或る「享楽的日記」伝

ごく普通の中年サラリーマンが、起業に向けた資格受験や、音楽、絵画などの趣味の日々を淡々と綴ります。

佐伯祐三(8)

2006-04-13 06:22:22 | 300 絵画
今日は佐伯祐三の紹介の番外編。その第1回。前回、彼がどうしてあれ程早く死んだかは、私生活に立ち入らないと見えてこないという話をしました。これについては約10年前に勃発した“贋作事件”と、それに関連した情報がヒントになります。公式には否定されているけど、根強いのが“妻の米子の加筆説”と“米子との不仲説”。
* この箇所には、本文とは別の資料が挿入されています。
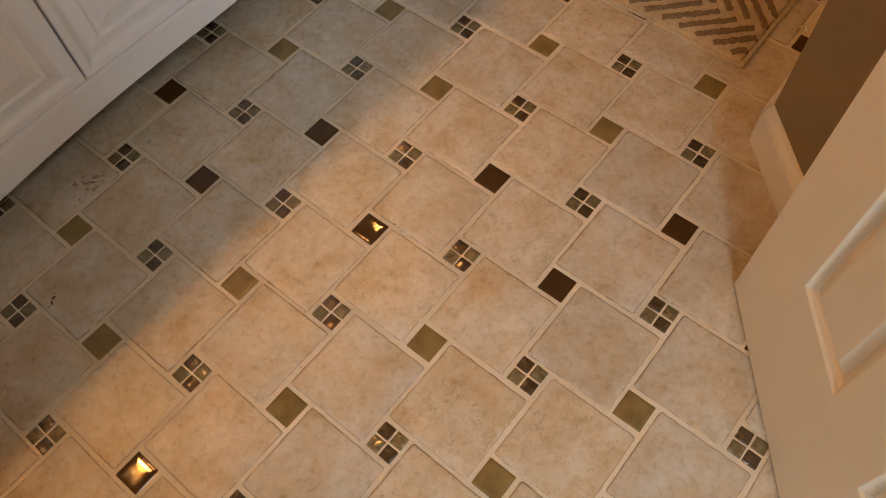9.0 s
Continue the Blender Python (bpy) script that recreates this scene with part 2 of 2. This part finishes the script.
def wall(name, a, b, z0, z1, mat, label, thick=THICK):
    """A straight wall whose room face runs from a to b, the room on its left hand."""
    a, b = Vector((*a, 0)), Vector((*b, 0))
    length, turn = (b - a).length, math.atan2(b.y - a.y, b.x - a.x)
    ob = part(name, box((0, -thick, z0), (length, 0, z1)), mat)
    ob.matrix_world = Matrix.Translation(a) @ Matrix.Rotation(turn, 4, "Z")
    return tagged(ob, label, "wall", kind="structure")


OLIVE_WALL = "plain olive-brown painted wall above white baseboard"

def south(x):
    """The room face of the wall beside the vanity, which is a little out of square."""
    return -1.162 - 0.032 * (x + 0.05)


wall("wall_south", (WALL_BACK - THICK, south(WALL_BACK - THICK)), (0.433, south(0.433)), 0, HEIGHT, WALL_PAINT, OLIVE_WALL)
wall("wall_east", (WALL_RIGHT, CORNER[1] + 0.046), (WALL_RIGHT, WALL_FAR), 0, HEIGHT, WALL_PAINT, OLIVE_WALL)
wall("wall_north", (WALL_RIGHT + THICK, WALL_FAR), (WALL_BACK - THICK, WALL_FAR), 0, HEIGHT, WALL_PAINT, OLIVE_WALL)
wall("wall_west", (WALL_BACK, WALL_FAR), (WALL_BACK, WALL_LEFT), 0, HEIGHT, WALL_PAINT, "plain olive-brown painted wall behind the vanity")
wall("wall_slanting", ENTRY, CORNER, 0, HEIGHT, WALL_PAINT, "olive-brown painted wall slanting behind the open door")

# entry wall with its doorway, at 45 degrees across the corner
E0 = Vector((0.712, -0.891, 0))
ENTRY_M = Matrix.Translation(E0) @ Matrix.Rotation(radians(45), 4, "Z")
bm = box((0.36, -THICK, 0), (1.6, 0, HEIGHT))
box((-1.6, -THICK, 0), (-0.36, 0, HEIGHT), bm=bm)
box((-0.36, -THICK, 2.06), (0.36, 0, HEIGHT), bm=bm)
ob = part("wall_entry", bm, HALL_PAINT)
ob.matrix_world = ENTRY_M
tagged(ob, "pale painted wall with an open doorway", "wall", kind="structure")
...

-佐伯は世間知らずでずぼらな性格であり、当初から米子に頭があがらなかった。
-第1回の渡欧時に、佐伯が絵の仕上げをキチンとしないため、米子が加筆を始めた。
-佐伯本人は妻の加筆がいやだったが、世間の評判が良かったのでしぶしぶ了解した。
-第2回の渡欧時に、佐伯は加筆に嫌気がさし、米子と対立したため溝が深まった。
-佐伯は、大富豪婦人の薩摩千代子に想いを。米子は佐伯の後輩、萩須高徳と親密に。
-佐伯は、自己嫌悪等で精神的に錯乱し、ついには刹那的に死を望むようになった。

これでも柔らかく無難にまとめた方で、佐伯について、娘の父親違い、国家スパイ、毒殺等、過激な説はいくらでもあります。真偽の程は今となっては全て藪の中ですが、もしこれらが真実とすれば、なんとも波乱万丈の凄まじい人生ですね。

“愛がなければ憎しみは生まれない”という言葉があります。かつて「愛と哀しみのボレロ」という映画がありましたが、佐伯の場合は言わば「愛と憎しみのコラボ」。素顔が美しい女性を佐伯が創り、それに米子がうまく化粧を。男と女の情念のブレンドがパリの華やかさに絶妙にマッチ。なんともやるせない話ですね。でも芸術家と作品、そのつながりを改めて考えさせてくれます。

上の写真は佐伯の作品、「人形」(1925年)。実は米子の作との疑惑もあります。下の写真は、当時パリの社交界で絶大な人気があったと言われる薩摩千代子。佐伯の絶筆は彼女の肖像画だったとの説も。こうしてみると、男と女に焦点を当てると彼の人生が見えてくるような気がします。